## EXERCISE DESCRIPTION
Copy the data exactly; pictures stay out of the copy.

## COLLECTED DATA
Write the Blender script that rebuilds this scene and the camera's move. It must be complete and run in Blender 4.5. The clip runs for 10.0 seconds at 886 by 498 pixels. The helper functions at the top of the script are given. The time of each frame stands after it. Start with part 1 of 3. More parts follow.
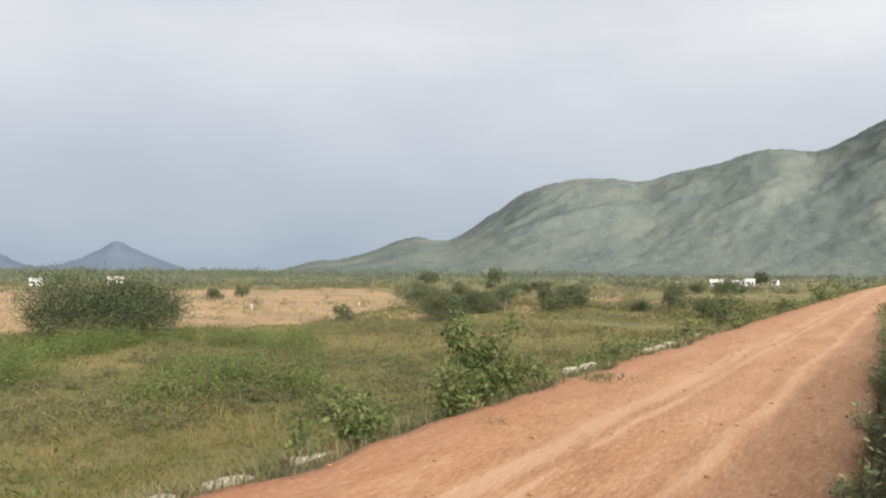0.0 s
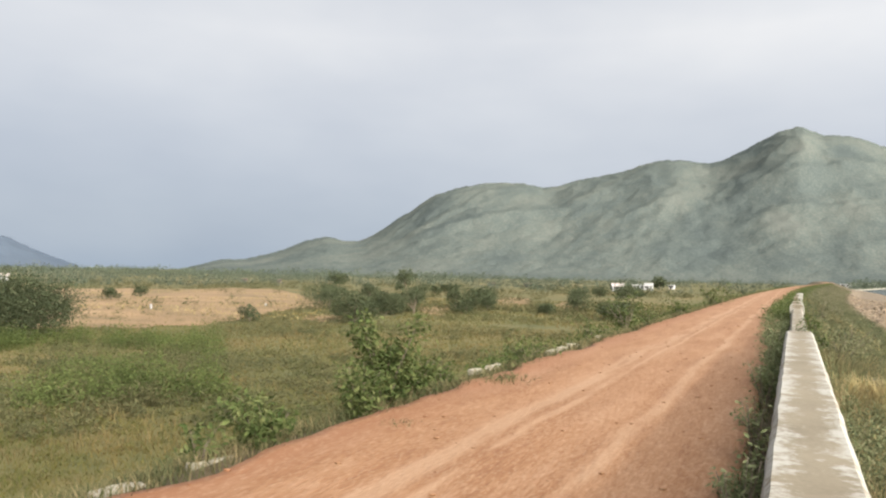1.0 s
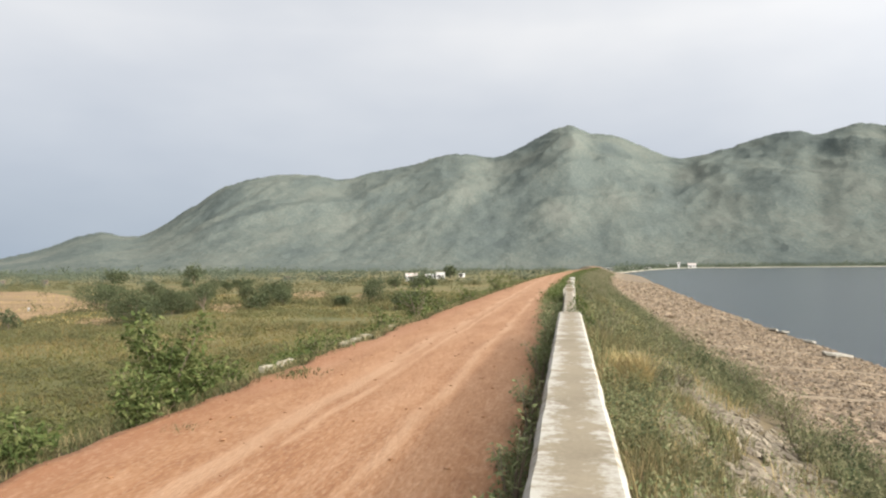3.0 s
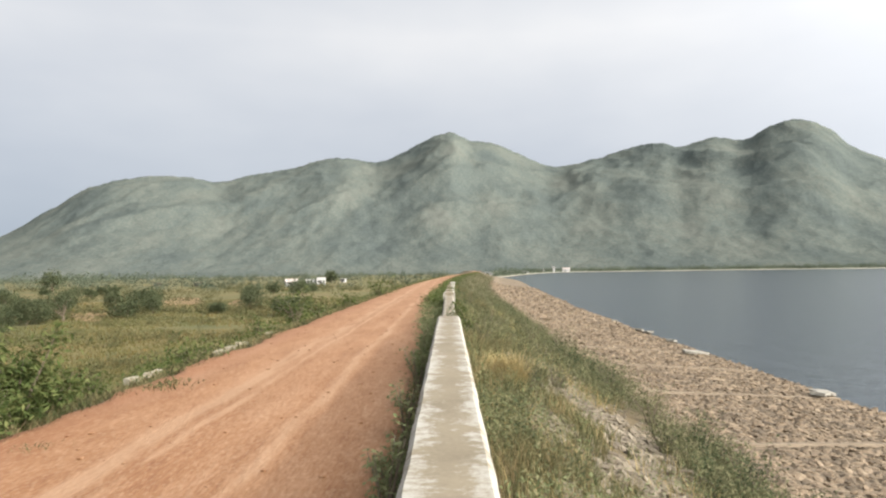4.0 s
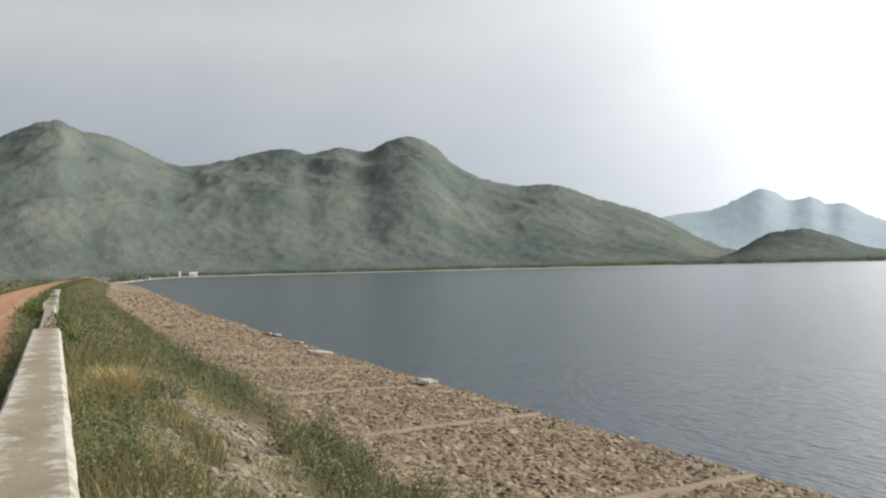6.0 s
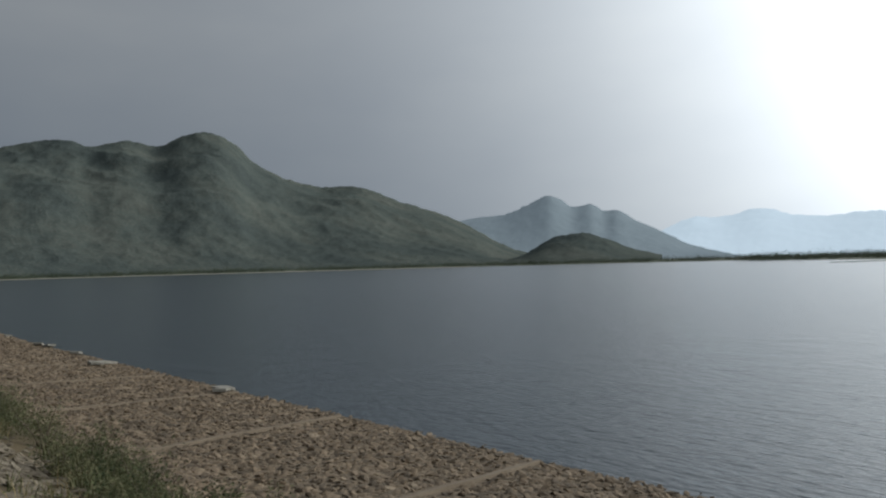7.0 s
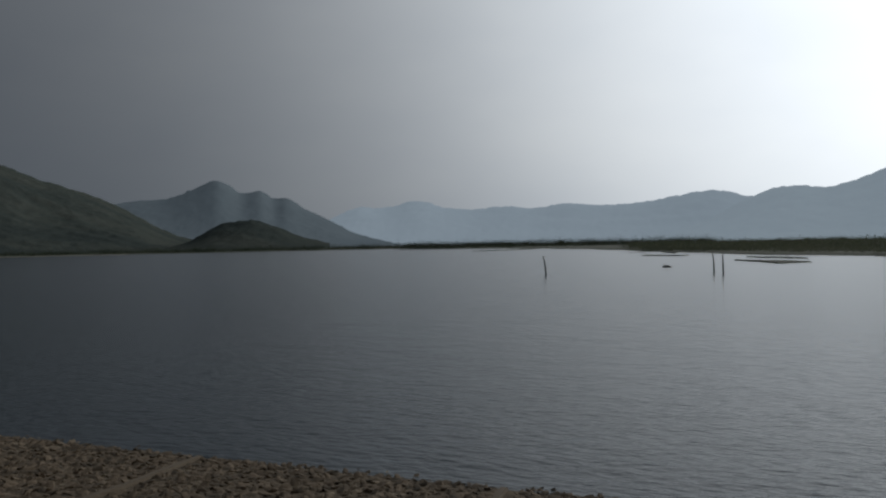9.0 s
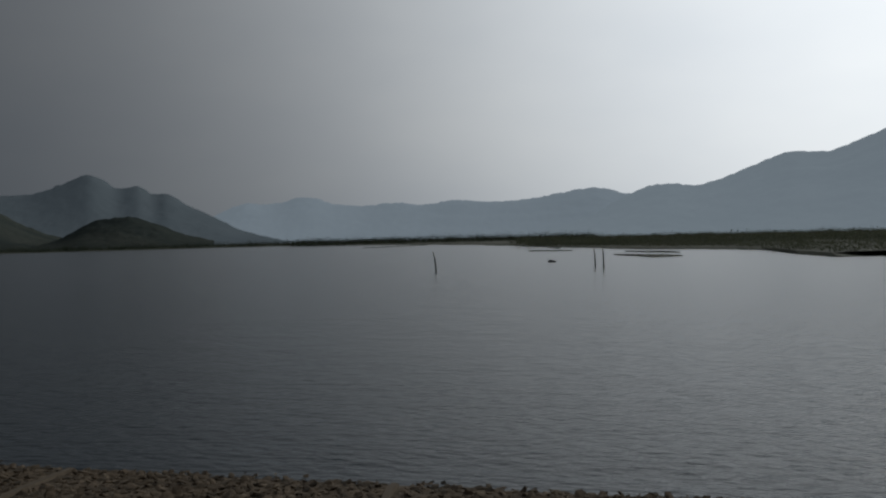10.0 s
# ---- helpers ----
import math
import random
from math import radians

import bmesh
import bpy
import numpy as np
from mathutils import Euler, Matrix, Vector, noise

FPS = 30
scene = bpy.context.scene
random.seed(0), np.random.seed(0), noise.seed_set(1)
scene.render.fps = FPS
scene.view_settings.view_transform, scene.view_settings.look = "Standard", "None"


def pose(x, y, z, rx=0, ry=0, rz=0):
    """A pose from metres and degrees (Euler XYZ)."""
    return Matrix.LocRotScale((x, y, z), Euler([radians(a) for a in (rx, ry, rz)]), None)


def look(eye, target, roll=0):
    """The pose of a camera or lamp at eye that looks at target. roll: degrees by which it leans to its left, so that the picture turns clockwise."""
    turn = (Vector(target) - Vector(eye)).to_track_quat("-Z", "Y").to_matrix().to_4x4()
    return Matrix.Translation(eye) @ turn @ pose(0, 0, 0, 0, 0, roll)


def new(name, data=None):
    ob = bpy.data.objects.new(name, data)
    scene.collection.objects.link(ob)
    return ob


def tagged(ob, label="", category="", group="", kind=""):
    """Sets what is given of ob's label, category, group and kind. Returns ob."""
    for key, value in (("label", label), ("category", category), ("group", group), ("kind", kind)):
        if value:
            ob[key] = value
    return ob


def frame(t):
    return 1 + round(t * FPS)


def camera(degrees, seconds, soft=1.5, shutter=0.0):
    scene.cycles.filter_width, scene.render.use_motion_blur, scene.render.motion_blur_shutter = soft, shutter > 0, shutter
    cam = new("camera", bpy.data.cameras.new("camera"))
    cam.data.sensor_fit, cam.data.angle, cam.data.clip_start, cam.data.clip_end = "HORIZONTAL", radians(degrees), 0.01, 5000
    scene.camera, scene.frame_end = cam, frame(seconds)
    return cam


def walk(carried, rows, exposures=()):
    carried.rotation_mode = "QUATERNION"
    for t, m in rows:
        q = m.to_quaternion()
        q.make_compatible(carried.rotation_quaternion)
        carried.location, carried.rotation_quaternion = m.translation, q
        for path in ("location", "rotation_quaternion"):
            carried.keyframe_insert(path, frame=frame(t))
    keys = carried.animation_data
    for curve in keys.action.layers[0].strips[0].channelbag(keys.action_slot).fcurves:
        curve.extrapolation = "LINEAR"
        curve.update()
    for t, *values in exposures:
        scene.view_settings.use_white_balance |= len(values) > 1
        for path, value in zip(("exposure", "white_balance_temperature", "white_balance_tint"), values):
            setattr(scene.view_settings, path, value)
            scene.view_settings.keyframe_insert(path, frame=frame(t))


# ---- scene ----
cam = camera(62.97, 10.0, soft=2.2)

# seconds, eye x, eye y, heading, pitch, lean to the right
PATH = (
    (0.0, -0.148, -0.044, -32.97, 1.70, -0.23),
    (0.5, -0.140, -0.039, -30.94, 1.38, -0.73),
    (1.0, -0.119, -0.027, -25.88, 1.89, -0.98),
    (1.5, -0.093, -0.017, -20.08, 1.90, -0.14),
    (2.0, -0.076, -0.011, -16.14, 2.34, -0.33),
    (2.2, -0.070, -0.009, -14.92, 1.66, 0.19),
    (3.3, -0.035, -0.002, -7.32, 1.44, 0.59),
    (3.5, -0.026, -0.001, -5.45, 1.58, 0.65),
    (4.0, -0.002, -0.000, -0.43, 1.59, 0.87),
    (4.5, 0.025, -0.001, 5.31, 1.89, 1.29),
    (5.0, 0.053, -0.005, 11.31, 2.14, 1.02),
    (5.5, 0.088, -0.015, 18.97, 1.93, 1.05),
    (6.0, 0.129, -0.032, 28.27, 1.33, 1.35),
    (6.2, 0.142, -0.040, 31.56, 1.54, 1.42),
    (7.3, 0.201, -0.089, 47.83, 0.20, 1.68),
    (7.5, 0.209, -0.098, 50.42, -0.45, 1.91),
    (8.0, 0.229, -0.125, 57.33, 0.03, 2.55),
    (8.5, 0.242, -0.149, 63.09, -0.02, 1.85),
    (9.0, 0.255, -0.176, 69.47, -0.47, 1.12),
    (9.5, 0.263, -0.205, 75.76, -1.00, 1.19),
    (10.0, 0.266, -0.216, 78.11, -0.94, 1.44),
)
EYE = 1.6


def held(x, y, heading, pitch, lean):
    a, p = radians(heading), radians(pitch)
    eye = Vector((x, y, EYE))
    return look(eye, eye + Vector((math.sin(a) * math.cos(p), math.cos(a) * math.cos(p), math.sin(p))), -lean)


walk(cam, [(t, held(x, y, h, p, r)) for t, x, y, h, p, r in PATH],
     exposures=[(0.0, -0.12, 6300, 10), (2.2, -0.1, 6300, 10), (4.0, -0.1, 6300, 10), (5.0, -0.05, 6300, 10), (6.0, -0.66, 6200, 9), (6.2, -0.95, 6150, 9), (7.3, -2.16, 5650, 5), (7.5, -2.25, 5600, 5), (8.5, -3.1, 5650, 6), (9.0, -3.38, 5750, 7), (10.0, -3.8, 5800, 7)])

# ---- sky and sun ----
SUN_AZ, SUN_EL = 119.0, 22.5
sun_dir = Vector((math.sin(radians(SUN_AZ)) * math.cos(radians(SUN_EL)), math.cos(radians(SUN_AZ)) * math.cos(radians(SUN_EL)), math.sin(radians(SUN_EL))))

world = bpy.data.worlds.new("hazy_sky")
scene.world = world
world.use_nodes = True
wt = world.node_tree
wt.nodes.clear()


def wnode(kind, operation="", blend=""):
    n = wt.nodes.new(kind)
    if operation:
        n.operation = operation
    if blend:
        n.blend_type = blend
    return n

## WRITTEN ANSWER
Write the Blender script that rebuilds this scene and the camera's move. It must be complete and run in Blender 4.5. The clip runs for 10.0 seconds at 886 by 498 pixels. The helper functions at the top of the script are given. The time of each frame stands after it. Start with part 1 of 3. More parts follow.
0.0 s
1.0 s
3.0 s
4.0 s
6.0 s
7.0 s
9.0 s
10.0 s
# ---- helpers ----
import math
import random
from math import radians

import bmesh
import bpy
import numpy as np
from mathutils import Euler, Matrix, Vector, noise

FPS = 30
scene = bpy.context.scene
random.seed(0), np.random.seed(0), noise.seed_set(1)
scene.render.fps = FPS
scene.view_settings.view_transform, scene.view_settings.look = "Standard", "None"


def pose(x, y, z, rx=0, ry=0, rz=0):
    """A pose from metres and degrees (Euler XYZ)."""
    return Matrix.LocRotScale((x, y, z), Euler([radians(a) for a in (rx, ry, rz)]), None)


def look(eye, target, roll=0):
    """The pose of a camera or lamp at eye that looks at target. roll: degrees by which it leans to its left, so that the picture turns clockwise."""
    turn = (Vector(target) - Vector(eye)).to_track_quat("-Z", "Y").to_matrix().to_4x4()
    return Matrix.Translation(eye) @ turn @ pose(0, 0, 0, 0, 0, roll)


def new(name, data=None):
    ob = bpy.data.objects.new(name, data)
    scene.collection.objects.link(ob)
    return ob


def tagged(ob, label="", category="", group="", kind=""):
    """Sets what is given of ob's label, category, group and kind. Returns ob."""
    for key, value in (("label", label), ("category", category), ("group", group), ("kind", kind)):
        if value:
            ob[key] = value
    return ob


def frame(t):
    return 1 + round(t * FPS)


def camera(degrees, seconds, soft=1.5, shutter=0.0):
    scene.cycles.filter_width, scene.render.use_motion_blur, scene.render.motion_blur_shutter = soft, shutter > 0, shutter
    cam = new("camera", bpy.data.cameras.new("camera"))
    cam.data.sensor_fit, cam.data.angle, cam.data.clip_start, cam.data.clip_end = "HORIZONTAL", radians(degrees), 0.01, 5000
    scene.camera, scene.frame_end = cam, frame(seconds)
    return cam


def walk(carried, rows, exposures=()):
    carried.rotation_mode = "QUATERNION"
    for t, m in rows:
        q = m.to_quaternion()
        q.make_compatible(carried.rotation_quaternion)
        carried.location, carried.rotation_quaternion = m.translation, q
        for path in ("location", "rotation_quaternion"):
            carried.keyframe_insert(path, frame=frame(t))
    keys = carried.animation_data
    for curve in keys.action.layers[0].strips[0].channelbag(keys.action_slot).fcurves:
        curve.extrapolation = "LINEAR"
        curve.update()
    for t, *values in exposures:
        scene.view_settings.use_white_balance |= len(values) > 1
        for path, value in zip(("exposure", "white_balance_temperature", "white_balance_tint"), values):
            setattr(scene.view_settings, path, value)
            scene.view_settings.keyframe_insert(path, frame=frame(t))


# ---- scene ----
cam = camera(62.97, 10.0, soft=2.2)

# seconds, eye x, eye y, heading, pitch, lean to the right
PATH = (
    (0.0, -0.148, -0.044, -32.97, 1.70, -0.23),
    (0.5, -0.140, -0.039, -30.94, 1.38, -0.73),
    (1.0, -0.119, -0.027, -25.88, 1.89, -0.98),
    (1.5, -0.093, -0.017, -20.08, 1.90, -0.14),
    (2.0, -0.076, -0.011, -16.14, 2.34, -0.33),
    (2.2, -0.070, -0.009, -14.92, 1.66, 0.19),
    (3.3, -0.035, -0.002, -7.32, 1.44, 0.59),
    (3.5, -0.026, -0.001, -5.45, 1.58, 0.65),
    (4.0, -0.002, -0.000, -0.43, 1.59, 0.87),
    (4.5, 0.025, -0.001, 5.31, 1.89, 1.29),
    (5.0, 0.053, -0.005, 11.31, 2.14, 1.02),
    (5.5, 0.088, -0.015, 18.97, 1.93, 1.05),
    (6.0, 0.129, -0.032, 28.27, 1.33, 1.35),
    (6.2, 0.142, -0.040, 31.56, 1.54, 1.42),
    (7.3, 0.201, -0.089, 47.83, 0.20, 1.68),
    (7.5, 0.209, -0.098, 50.42, -0.45, 1.91),
    (8.0, 0.229, -0.125, 57.33, 0.03, 2.55),
    (8.5, 0.242, -0.149, 63.09, -0.02, 1.85),
    (9.0, 0.255, -0.176, 69.47, -0.47, 1.12),
    (9.5, 0.263, -0.205, 75.76, -1.00, 1.19),
    (10.0, 0.266, -0.216, 78.11, -0.94, 1.44),
)
EYE = 1.6


def held(x, y, heading, pitch, lean):
    a, p = radians(heading), radians(pitch)
    eye = Vector((x, y, EYE))
    return look(eye, eye + Vector((math.sin(a) * math.cos(p), math.cos(a) * math.cos(p), math.sin(p))), -lean)


walk(cam, [(t, held(x, y, h, p, r)) for t, x, y, h, p, r in PATH],
     exposures=[(0.0, -0.12, 6300, 10), (2.2, -0.1, 6300, 10), (4.0, -0.1, 6300, 10), (5.0, -0.05, 6300, 10), (6.0, -0.66, 6200, 9), (6.2, -0.95, 6150, 9), (7.3, -2.16, 5650, 5), (7.5, -2.25, 5600, 5), (8.5, -3.1, 5650, 6), (9.0, -3.38, 5750, 7), (10.0, -3.8, 5800, 7)])

# ---- sky and sun ----
SUN_AZ, SUN_EL = 119.0, 22.5
sun_dir = Vector((math.sin(radians(SUN_AZ)) * math.cos(radians(SUN_EL)), math.cos(radians(SUN_AZ)) * math.cos(radians(SUN_EL)), math.sin(radians(SUN_EL))))

world = bpy.data.worlds.new("hazy_sky")
scene.world = world
world.use_nodes = True
wt = world.node_tree
wt.nodes.clear()


def wnode(kind, operation="", blend=""):
    n = wt.nodes.new(kind)
    if operation:
        n.operation = operation
    if blend:
        n.blend_type = blend
    return n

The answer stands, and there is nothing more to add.